Shortcuts

Install Determined Using Debian Packages

For systems running Ubuntu 16.04 or 18.04, we support installing the Determined master and agent using Debian packages and running them as systemd services.

Preliminary Setup

PostgreSQL

Determined uses a PostgreSQL database to store experiment and trial metadata. You may either use your Linux distribution’s package and service or a Docker container.

With either of the following installation methods, PostgreSQL will typically run with a default of 100 max_connections, which is sufficient for Determined. You may validate by issuing the following query via a database client like psql:

SHOW max_connections;

Installing PostgreSQL via apt

We recommend installing the following version of PostgreSQL:

sudo apt install postgresql-10

Next, configure a system account that Determined will use to connect to PostgreSQL. For example, to use the default postgres user but update its password:

sudo -u postgres psql postgres
postgres=# \password postgres

Finally, create a database for Determined’s use:

postgres=# CREATE DATABASE determined;

Running PostgreSQL in Docker

Pull the official Docker image for PostgreSQL. We recommend using the version listed below.

docker pull postgres:10

This image is not provided by Determined AI; please see its Docker Hub page for more information.

Start PostgreSQL as follows:

docker run \
    -d \
    --restart unless-stopped \
    --name determined-db \
    -p 5432:5432 \
    -v determined_db:/var/lib/postgresql/data \
    -e POSTGRES_DB=determined \
    -e POSTGRES_PASSWORD=<Database password> \
    postgres:10

If the master will connect to PostgreSQL via Docker networking, exposing port 5432 via the -p argument isn’t necessary; however, you may still want to expose it for administrative or debugging purposes.
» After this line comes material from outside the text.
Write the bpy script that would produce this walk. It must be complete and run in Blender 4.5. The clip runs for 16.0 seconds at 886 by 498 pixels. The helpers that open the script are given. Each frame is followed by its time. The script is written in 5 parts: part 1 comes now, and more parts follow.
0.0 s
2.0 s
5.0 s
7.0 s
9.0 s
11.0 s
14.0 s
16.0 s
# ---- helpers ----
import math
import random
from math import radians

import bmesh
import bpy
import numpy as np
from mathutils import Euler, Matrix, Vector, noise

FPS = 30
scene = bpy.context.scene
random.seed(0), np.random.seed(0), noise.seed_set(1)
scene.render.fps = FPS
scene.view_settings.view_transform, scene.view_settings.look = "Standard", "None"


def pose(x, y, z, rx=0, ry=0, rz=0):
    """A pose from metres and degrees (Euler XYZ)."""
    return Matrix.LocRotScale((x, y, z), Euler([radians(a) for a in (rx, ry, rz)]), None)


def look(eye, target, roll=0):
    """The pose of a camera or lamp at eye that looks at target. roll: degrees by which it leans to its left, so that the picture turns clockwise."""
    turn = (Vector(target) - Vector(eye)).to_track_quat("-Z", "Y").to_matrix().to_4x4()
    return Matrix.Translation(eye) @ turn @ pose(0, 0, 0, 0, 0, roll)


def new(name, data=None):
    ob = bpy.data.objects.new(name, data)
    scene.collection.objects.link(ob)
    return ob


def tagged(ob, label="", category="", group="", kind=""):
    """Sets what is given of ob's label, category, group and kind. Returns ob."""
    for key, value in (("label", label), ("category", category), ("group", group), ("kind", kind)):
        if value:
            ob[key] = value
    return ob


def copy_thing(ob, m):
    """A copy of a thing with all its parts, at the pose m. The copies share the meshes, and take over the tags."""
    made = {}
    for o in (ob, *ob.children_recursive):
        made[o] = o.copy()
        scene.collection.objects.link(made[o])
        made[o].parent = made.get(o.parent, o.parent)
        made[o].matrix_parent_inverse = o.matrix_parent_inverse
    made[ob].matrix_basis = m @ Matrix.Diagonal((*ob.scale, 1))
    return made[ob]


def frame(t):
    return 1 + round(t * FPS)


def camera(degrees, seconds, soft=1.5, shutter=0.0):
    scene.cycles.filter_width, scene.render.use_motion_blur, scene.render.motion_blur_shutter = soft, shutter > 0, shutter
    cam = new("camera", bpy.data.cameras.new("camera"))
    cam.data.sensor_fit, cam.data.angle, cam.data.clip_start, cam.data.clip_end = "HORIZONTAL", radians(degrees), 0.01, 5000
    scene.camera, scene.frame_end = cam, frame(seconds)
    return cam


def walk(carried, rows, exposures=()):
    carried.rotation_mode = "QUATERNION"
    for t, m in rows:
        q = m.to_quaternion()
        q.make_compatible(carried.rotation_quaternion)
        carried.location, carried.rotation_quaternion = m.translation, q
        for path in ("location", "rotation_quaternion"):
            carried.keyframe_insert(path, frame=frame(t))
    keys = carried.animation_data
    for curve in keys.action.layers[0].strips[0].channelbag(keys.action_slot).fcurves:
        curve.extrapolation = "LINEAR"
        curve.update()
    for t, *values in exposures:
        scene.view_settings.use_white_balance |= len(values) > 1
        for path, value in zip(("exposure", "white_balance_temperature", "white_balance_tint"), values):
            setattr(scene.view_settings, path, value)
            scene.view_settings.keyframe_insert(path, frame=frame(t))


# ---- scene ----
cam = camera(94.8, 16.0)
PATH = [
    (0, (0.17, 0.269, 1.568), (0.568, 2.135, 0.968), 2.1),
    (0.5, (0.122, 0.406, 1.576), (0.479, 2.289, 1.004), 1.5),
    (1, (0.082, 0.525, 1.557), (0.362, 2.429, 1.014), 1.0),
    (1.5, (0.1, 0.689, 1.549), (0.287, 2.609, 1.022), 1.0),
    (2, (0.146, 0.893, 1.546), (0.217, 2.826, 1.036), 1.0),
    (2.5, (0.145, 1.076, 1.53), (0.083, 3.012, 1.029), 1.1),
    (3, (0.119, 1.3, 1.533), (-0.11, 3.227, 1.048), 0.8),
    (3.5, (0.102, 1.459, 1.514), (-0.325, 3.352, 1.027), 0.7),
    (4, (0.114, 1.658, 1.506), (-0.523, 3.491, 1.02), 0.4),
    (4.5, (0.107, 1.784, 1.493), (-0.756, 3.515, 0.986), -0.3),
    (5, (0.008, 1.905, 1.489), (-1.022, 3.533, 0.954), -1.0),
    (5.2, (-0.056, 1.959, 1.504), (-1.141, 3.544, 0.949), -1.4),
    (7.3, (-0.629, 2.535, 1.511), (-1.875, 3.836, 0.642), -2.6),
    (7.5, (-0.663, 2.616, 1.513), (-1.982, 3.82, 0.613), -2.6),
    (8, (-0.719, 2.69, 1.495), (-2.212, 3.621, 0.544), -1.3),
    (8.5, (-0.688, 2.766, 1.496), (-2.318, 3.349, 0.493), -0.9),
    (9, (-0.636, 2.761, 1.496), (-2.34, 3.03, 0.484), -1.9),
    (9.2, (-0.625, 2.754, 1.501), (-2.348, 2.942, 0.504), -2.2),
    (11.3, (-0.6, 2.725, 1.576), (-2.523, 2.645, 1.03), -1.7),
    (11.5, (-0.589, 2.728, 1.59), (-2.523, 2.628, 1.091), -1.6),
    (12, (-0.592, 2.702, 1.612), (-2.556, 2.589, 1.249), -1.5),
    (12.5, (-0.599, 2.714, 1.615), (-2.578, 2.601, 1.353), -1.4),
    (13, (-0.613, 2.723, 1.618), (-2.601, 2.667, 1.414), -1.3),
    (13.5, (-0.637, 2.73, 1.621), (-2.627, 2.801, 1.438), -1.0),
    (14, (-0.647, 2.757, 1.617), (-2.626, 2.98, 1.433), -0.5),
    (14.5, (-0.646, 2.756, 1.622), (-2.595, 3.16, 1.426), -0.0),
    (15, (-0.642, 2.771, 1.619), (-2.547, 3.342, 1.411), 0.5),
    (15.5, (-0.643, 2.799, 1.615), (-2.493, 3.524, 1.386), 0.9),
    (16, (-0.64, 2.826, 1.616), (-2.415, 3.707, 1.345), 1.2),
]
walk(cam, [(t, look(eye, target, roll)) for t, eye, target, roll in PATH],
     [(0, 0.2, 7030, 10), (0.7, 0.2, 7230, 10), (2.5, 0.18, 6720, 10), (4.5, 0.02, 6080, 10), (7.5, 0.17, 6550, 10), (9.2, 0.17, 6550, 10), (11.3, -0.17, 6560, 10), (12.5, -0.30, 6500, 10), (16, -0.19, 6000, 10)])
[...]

In order to expose the port only on the master machine’s loopback network interface, pass -p 127.0.0.1:5432:5432 instead of -p 5432:5432.

Master and Agent

  1. Go to the webpage for the latest Determined release.

  2. Download the appropriate package file, which will have the name determined-master_VERSION_linux_amd64.deb (with VERSION replaced by an actual version, such as 0.12.5).

  3. Run

    sudo apt install <path to downloaded file>
    

Before running the Determined agent, you will have to install Docker on each agent machine and, if the machine has GPUs, ensure that the Nvidia Container Toolkit is working as expected.
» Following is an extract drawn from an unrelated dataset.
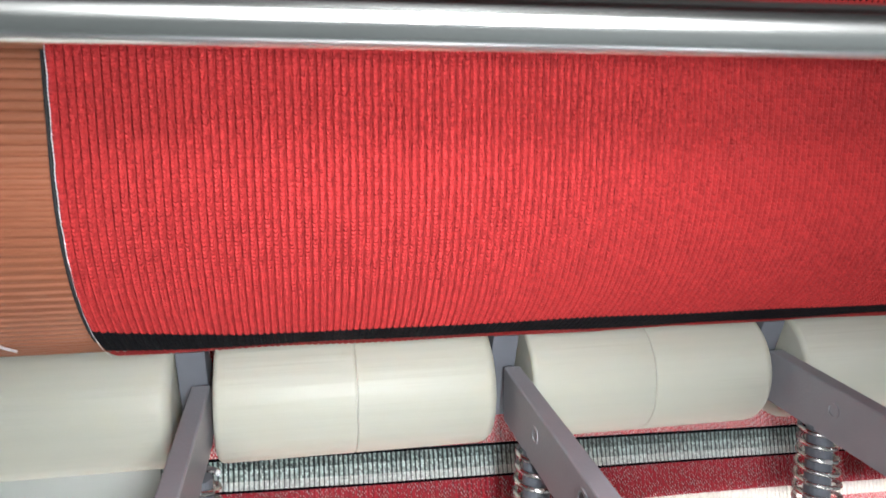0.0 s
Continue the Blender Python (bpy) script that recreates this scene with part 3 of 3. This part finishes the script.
# Black strip painting the shadow that the cloth throws on the panel behind.
bm = bmesh.new()
prev = None
for k in range(25):
    z = TOP_Z - (TOP_Z - 0.062) * k / 24
    w = 0.0026 + 0.0022 * k / 24 + 0.0002 * math.sin(k * 1.7)
    row = [bm.verts.new((x, y, z)) for x, y in ((XL - w, 0.0035), (XL + 0.004, 0.0022), (XL + 0.004, 0.0032), (XL - w, 0.0045))]
    if prev:
        for a in range(4):
            bm.faces.new((prev[a], prev[(a + 1) % 4], row[(a + 1) % 4], row[a]))
    prev = row
part("cloth_shadow_strip", bm, shadow_knob_black, cloth, "black strip painted as the cloth edge shadow")

# The same cloth after the nip, hanging down over the guide plate.
tail = thing("hanging_cloth", (0, 0, 0), "red knitted cloth with silver and white stripes over the plate", "knitted fabric")


def tail_band(name, z0, z1, n, mat, label=""):
    w = np.arange(WALES * 4 + 1) / 4
    x = XL + (XR - XL) * w / WALES
    droop = 0.0086 * np.clip(1 - (x - XL) / 0.42, 0.0, 1.0)
    # the far corner is pulled up
    droop = droop + 0.010 * np.clip((x - (XR - 0.045)) / 0.045, 0.0, 1.0) ** 1.5
    za = z0 + (droop if z0 < -0.05 else 0 * x)
    zb = z1 + (droop if z1 < -0.05 else 0 * x)
    z = za[None, :] + (zb - za)[None, :] * (np.arange(n + 1) / n)[:, None]
    u = np.broadcast_to(w, z.shape)
    xx = np.broadcast_to(x, z.shape)
    h = 0.0002 * (1 - np.abs(2 * (u % 1) - 1) ** 2) + 0.0005 * (np.sin(xx * 38 + z * 90) + np.sin(xx * 17 - z * 60 + 2.0))
    y = np.where(z > -0.059, 0.0585 + 0.0185 * np.clip((-0.0248 - z) / 0.0342, 0.0, 1.0) ** 0.12, 0.0770 + (z + 0.0590) * 0.2985)
    sheet(name, xx, y - 0.0016 - h, z, u, -z / (COURSE * 0.8), mat, tail, label)


tail_band("pink_panel", -0.0252, -0.0708, 12, pink_knit, "red knit flecked with white")
tail_band("dark_line", -0.0708, -0.0716, 1, black_knit, "thin black line")
tail_band("black_silver_band", -0.0716, -0.0742, 3, lurex_knit, "black band with silver yarn")
tail_band("teal_silver_band", -0.0742, -0.0772, 3, teal_knit, "grey-green band with silver yarn")
tail_band("silver_band", -0.0772, -0.0796, 3, silver_knit, "silver knitted band")
tail_band("dark_line", -0.0796, -0.0803, 1, black_knit, "thin black line")
tail_band("glitter_panel", -0.0803, -0.0900, 5, glitter_knit, "red glitter knit with its glints painted white")
tail_band("white_band", -0.0900, -0.0940, 2, white_knit, "white knitted band")
tail_band("flecked_band", -0.0940, -0.0965, 2, pink_knit, "red knit flecked with white")
tail_band("lower_panel", -0.0965, -0.1880, 10, red_knit)

# Loose white thread lying on the rubber roller.
thread = thing("loose_thread", (0, 0, 0), "loose white thread lying on the brown roller", "thread")
bm = bmesh.new()
pts = []
for k in range(25):
    f = k / 24
    a = radians(196 + 46 * f)
    x = -0.0392 + 0.0012 * math.sin(3 * f) + 0.0085 * f ** 2.6
    pts.append((x, ROLL_Y + (ROLL_R + 0.0004) * math.cos(a), ROLL_Z + (ROLL_R + 0.0004) * math.sin(a)))
add_tube(bm, pts, 0.0003, 6)
part("strand", bm, white_thread, thread)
Apart from that, the agent follows the same process as the master, except that “master” should be replaced by “agent” everywhere it appears.
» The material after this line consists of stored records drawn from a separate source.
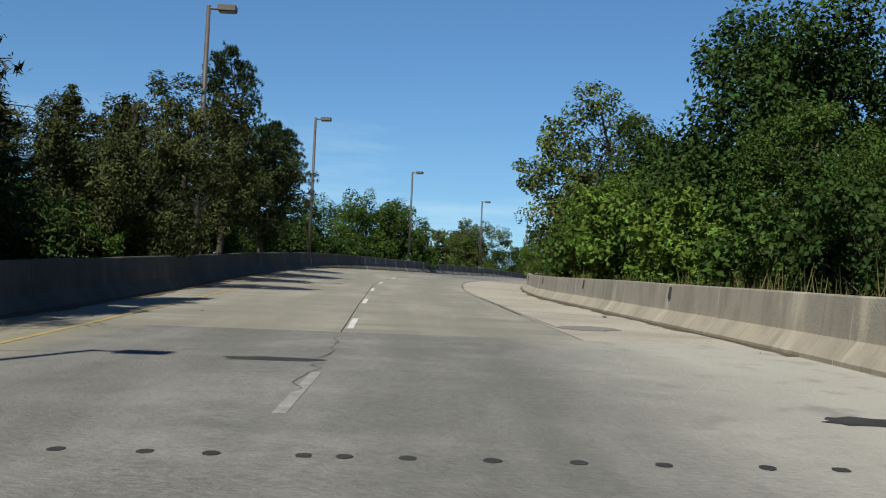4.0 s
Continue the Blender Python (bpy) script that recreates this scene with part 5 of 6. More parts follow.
grown("huge dark pine with flat needle pads reaching over the road", "needle", 58, -6.5, [(0, 0.6, 6.3, 0.9), (0, -1.0, 6.2, 0.9), (0.3, 2.1, 6.2, 0.8), (0, 3.4, 6.4, 0.6), (0.2, 4.3, 6.6, 0.4), (0, 3.1, 5.3, 0.7), (0, 4.2, 5.0, 0.35), (0.2, 4.6, 4.4, 0.4), (0, 3.4, 4.2, 0.6), (0, 1.9, 4.7, 0.9), (0.4, 0.5, 4.7, 1.2), (-0.5, -1.0, 4.7, 1.2), (0, 0.2, 3.3, 1.2), (0, 2.3, 3.7, 0.7), (-0.5, -1.5, 3.1, 1.2), (0, 1.4, 2.7, 0.8), (0, 0, 1.7, 1.2), (-0.5, -1.8, 1.6, 1.2), (0, -2.4, 5.6, 0.8), (-0.5, -2.8, 4.2, 1.0)], 71, 0.135, 2.4, trunk=0.17, bark="bark_dark", squash=0.66, aspect=0.34, fork=0.3, name="conifer")
for k, (row_s, row_v) in enumerate(((48, -7.6), (52.5, -7.2))):
    grown("dark dense pine standing in front of others", "needle", row_s, row_v, [(0, 0, 4.6, 0.8), (0, -1.0, 4.0, 1.0), (0, 0.9, 3.8, 0.9), (0, 0, 3.0, 1.2), (0, -1.3, 2.4, 1.1), (0, 1.2, 2.6, 0.9), (0, 0, 1.5, 1.2)] + ([(0, 2.2, 3.4, 0.9), (0.5, 3.1, 4.0, 0.8), (0, 2.6, 4.8, 0.8), (0.5, 3.4, 5.2, 0.6), (0, 1.5, 5.6, 0.9), (0, 0.2, 5.8, 0.9), (0, -1.4, 5.2, 1.0)] if k else []), 75 + k, 0.14, 1.8, trunk=0.13, bark="bark_dark", squash=0.75, aspect=0.34, fork=0.1, name="conifer")
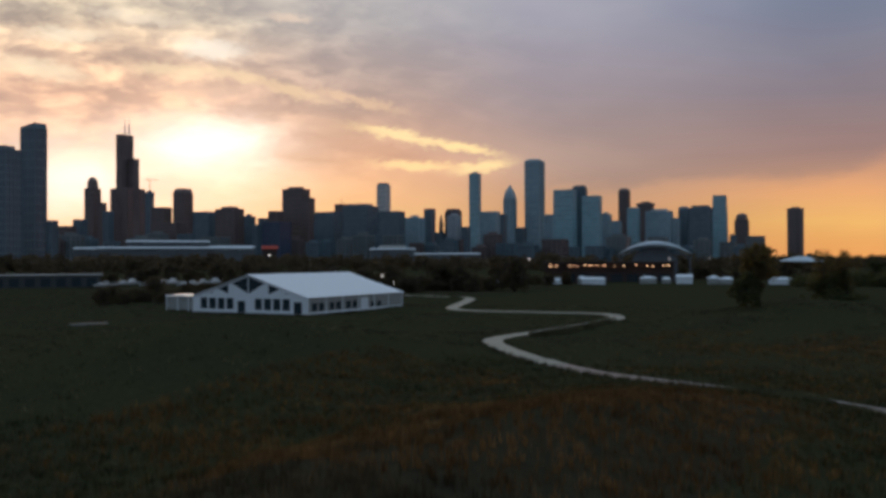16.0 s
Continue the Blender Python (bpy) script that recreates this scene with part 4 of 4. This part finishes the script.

Configuring and Starting the Cluster

  1. Ensure that an instance of PostgreSQL is running and accessible from the machine or machines where the master will be run.

  2. Edit the YAML configuration files at /etc/determined/master.yaml (for the master) and /etc/determined/agent.yaml (for each agent) as appropriate for your setup. Ensure that the user, password, and database name correspond to your PostgreSQL configuration, e.g.:

    db:
      host: <PostgreSQL server IP or hostname, e.g., 127.0.0.1 if running on the master>
      port: <PostgreSQL port, e.g., 5432 by default>
      name: <Database name, e.g., determined>
      user: <PostgreSQL user, e.g., postgres>
      password: <Database password>
    
  3. Start the master.

    sudo systemctl start determined-master
    

    The master can also be run directly with the command determined-master, which may be helpful for experimenting with Determined (e.g., testing different configuration options quickly before writing them to the configuration file).

  4. Verify that the master started successfully by viewing the log:

    journalctl -u determined-master
    

    You should see logging indicating that the master can successfully connect to the database, and the last line should indicate http server started on the configured WebUI port (8080 by default). You can also validate that the WebUI is running by navigating to http://<master>:8080 with your web browser (or https://<master>:8443 if TLS is enabled). You should see No Agents on the right-hand side of the top navigation bar.

  5. Start the agent on each agent machine:

    sudo systemctl start determined-agent
    

    Similarly, the agent can be run with the command determined-agent.

  6. Verify that each agent started successfully by viewing the log:

    journalctl -u determined-agent
    

    You should see logging indicating that the agent started successfully, detected compute devices, and connected to the master. On the Determined WebUI, you should now see slots available, both on the right-hand side of the top navigation bar, and if you select the Cluster view in the left-hand navigation panel.

Managing the Cluster

To configure a service to start running automatically when its machine boots up, run sudo systemctl enable <service>, where the service is determined-master or determined-agent. You can also use sudo systemctl enable --now <service> to enable and immediately start a service in one command.

To view the logging output of a service, run journalctl -u <service>.

To manually stop a service, run sudo systemctl stop <service>.